Life’s lessons learned in Winedale
By LONN TAYLOR
Last week I made a trip to Winedale, Texas. If you don’t know where Winedale is I’m not surprised. It is an unincorporated community on FM 2714 in Fayette County, four miles from the incorporated town of Round Top, which has a population of seventy and is on SH 237 between La Grange and Brenham. On a larger scale, Winedale is almost exactly halfway between Austin and Houston.
In 1940 Winedale had two stores, a filling station, a tinsmith shop, and a cotton gin. All of those businesses were run by members of the Wagner family, who lived in a big two-story frame house behind one of the stores. By the time I moved there in 1970 the community was down to one store and a filling station, and the Wagner house, which was built in the 1840s, had become part of a University of Texas historic site and conference center, of which I was the curator. Today there is nothing there but the historic site and conference center, and the historic site is open only by appointment.
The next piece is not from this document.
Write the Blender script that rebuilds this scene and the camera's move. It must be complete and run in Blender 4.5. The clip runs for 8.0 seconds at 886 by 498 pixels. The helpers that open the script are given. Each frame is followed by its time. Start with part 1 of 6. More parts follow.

I learned the most important lesson of my life at Winedale. I was a city boy, raised by parents who were college graduates and followed professional careers. I thought that all smart people had gone to college and lived in cities. At Winedale all of my neighbors were German farmers and most of them had only gone to school through the seventh grade, because until the 1950s if you wanted to go to high school you had to go to Brenham or La Grange and arrange to board with a family there during the week. Emil Bunjes, who lived down the road, had finished the seventh grade and drove a bulldozer for the county. He collected antique clocks, had an extensive library on clocks, and went to a clock collectors’ convention in Europe every year. Kermit Noak finished the seventh grade at the one-room Haw Creek School and could build anything that could be built out of wood. He taught me how a carpenter’s square can be used to calculate the angle of rafters, using the Pythagorean Theorem. Rosalie Hinze finished the seventh grade at the Winedale School. She had a library that included German editions of Goethe and Schiller, which she could quote from at length.
I learned a lot of things at the Winedale store, too. Beer was sold there, and on Friday and Saturday nights the local farmers and their wives would gather to play dominoes and gossip. Sometimes the older men would play a complicated German card game called skat, in which the rules depended on what cards various players held. One of the regulars was a schoolteacher named Wayne Nuetzler, who liked to propose puzzles for the other customers to solve. One night I came in to find everyone gathered around a table at which Wayne was sticking toothpicks into an arched strip of cardboard to prove that it did not take more fence posts to build a fence over a hill than it did to build one the same length over level ground. Another evening I arrived to find a crowd standing around an old balance scale on the front porch with a live fish in a bucket of water sitting on it because the topic of the evening had been whether a fish weighed more in the water or out of the water. Everyone had a bottle of beer in one hand and no one could figure out how to weigh the water.
There was a whole cycle of country store stories that got told at the Winedale store. My favorite was about the days when feed and flour were put up in sacks that were printed with patterns and could be used to make dresses from when they were empty. The customer always wanted the sack on the bottom of the stack because that one was his wife’s dress pattern.
Barbara White, who now manages the historic site for the University of Texas, told me a variant on that story when I was there last week. Her father owned a feed store on the outskirts of Houston when she was a little girl, and he was perplexed by the fact that the customer always wanted the sack on the bottom. However, he found a solution. He learned that the sacks were made by the Bemis Bag Company in Neenah, Wisconsin, and he ordered a pallet load of them at five cents a sack. When they arrived, he put six-year old Barbara in the store window to spread them out so that all of the patterns were visible, and they sold like hotcakes at ten cents a sack. Customers could then buy a sack of feed and, for an extra dime, their wives could get their dress patterns without having to wait for the sack to be emptied.
White tells me that among her duties at Winedale is fielding requests for directions to Leon Hale’s home. The popular Houston Chronicle columnist has a farm near Winedale and frequently mentions Winedale in his columns. White says that at least once a week someone will drive up to the historic site office and ask how to get to Hale’s farm . She is protective of the columnist’s privacy and always says something like, “I know it’s around here but I have never been there myself and I’m afraid I can’t tell you how to find it.” She says that satisfies most people, but not long ago an insistent inquirer told her that he had an appointment with Hale, and when she could not provide directions asked her for his phone number. She thought it odd that he would have an appointment but not know the phone number, and when she questioned him he admitted that he did not really have an appointment. But, he said, “Leon sounds so open and friendly in his column I know he’d be happy just to sit on his porch and visit with me.”
White withheld the phone number, but when she told Hale about the visit he said, “Why, he should have looked in the phone book. I’d have been happy to see him.”
Hale turned 90 last year and his wife, Babette, threw a birthday party for him in Round Top. Six hundred people showed up. I wish I had been there. He is one of my heroes. By the way, my 90th birthday will be January 22, 2030. I hope my readers will keep that date in mind.